La demanda, como acción arbitraria del tenedor del dinero, debía forzosamente producir oscilaciones de precios, paralizaciones de ventas, desocupación y maniobras dolosas. Con la libremoneda se confía aquella voluntad a las manos de la Administración Monetaria, la que ahora, respondiendo al objetivo del dinero, emplea su poder para suprimir las fluctuaciones.
El que observa la nueva moneda se dirá que ha de abandonar la costumbre milenaria de poder acumular reservas monetarias, puesto que el dinero en la caja le reporta siempre pérdidas. La nueva moneda disuelve, pues, automáticamente todo atesoramiento de dinero, tanto por parte del burgués previsor como del comerciante o del especulador, listo siempre para pescar en mar revuelto.
Este cambio para la economía nacional significa que ahora habrá siempre exactamente tantos medios de cambio en poder del público cuanto requiera de inmediato el comercio, y ello en tal medida que los precios ya no podrán experimentar bruscas oscilaciones por fluctuaciones de la masa monetaria en circulación. Significa que nadie puede ya inmiscuirse en la dirección de la moneda, a cargo de la Administración Monetaria. Significa que ya no podrá afluir dinero al mercado, proveniente de fuentes privadas, si la Administración juzgara necesario restringir la circulación monetaria; ni que el dinero pueda refluir a las reservas privadas, si por el contrario la Administración desea proveer al mercado monetario con mayores recursos. Significa por ello también que la Administración necesita emitir o retirar sólo pequeñas cantidades de dinero para llegar al objetivo de sus medidas económicas.
Pero también significa que no es necesario acumular reservas monetarias, puesto que la regularidad con que el dinero circula ahora hace innecesarias tales existencias. Si la reserva fuera una cisterna, es decir, un simple depósito, entonces la regularidad de la circulación monetaria se habría convertido en una fuente de dinero que brota eternamente.

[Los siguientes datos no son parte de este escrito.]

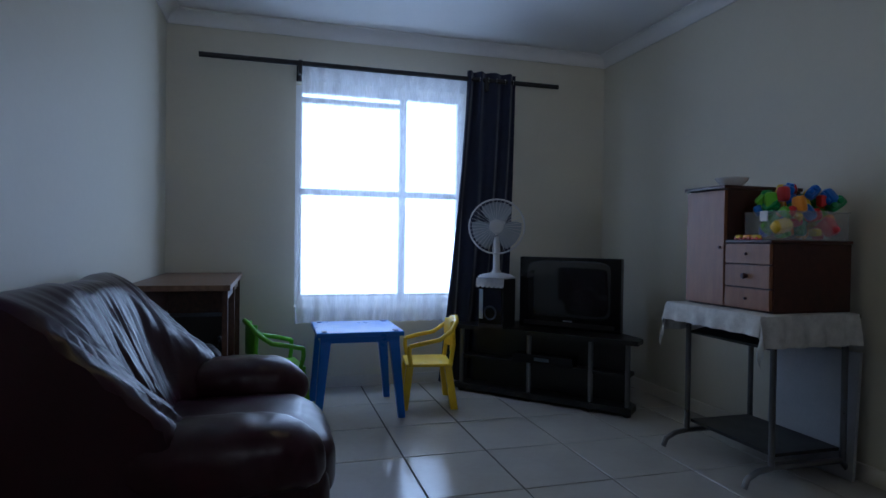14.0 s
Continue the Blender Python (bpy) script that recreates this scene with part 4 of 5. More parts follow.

Con la libremoneda la demanda no se separa más del dinero, ni es considerada más como expresión volitiva de sus poseedores. La libremoneda no es un medio para la demanda, sino que es de por sí la demanda misma, su encarnación, que va al encuentro de la oferta que por su parte nunca fué ni es algo distinto. Ambiente bursátil, especulación, crisis, días fatales, todo esto no influirá en lo sucesivo para nada en la demanda. La cantidad de moneda emitida, reforzada por la máxima velocidad de circulación que admiten las instituciones comerciales existentes, - he aquí, bajo todas las circunstancias, el límite y la medida máxima de la demanda que coincide con su medida mínima.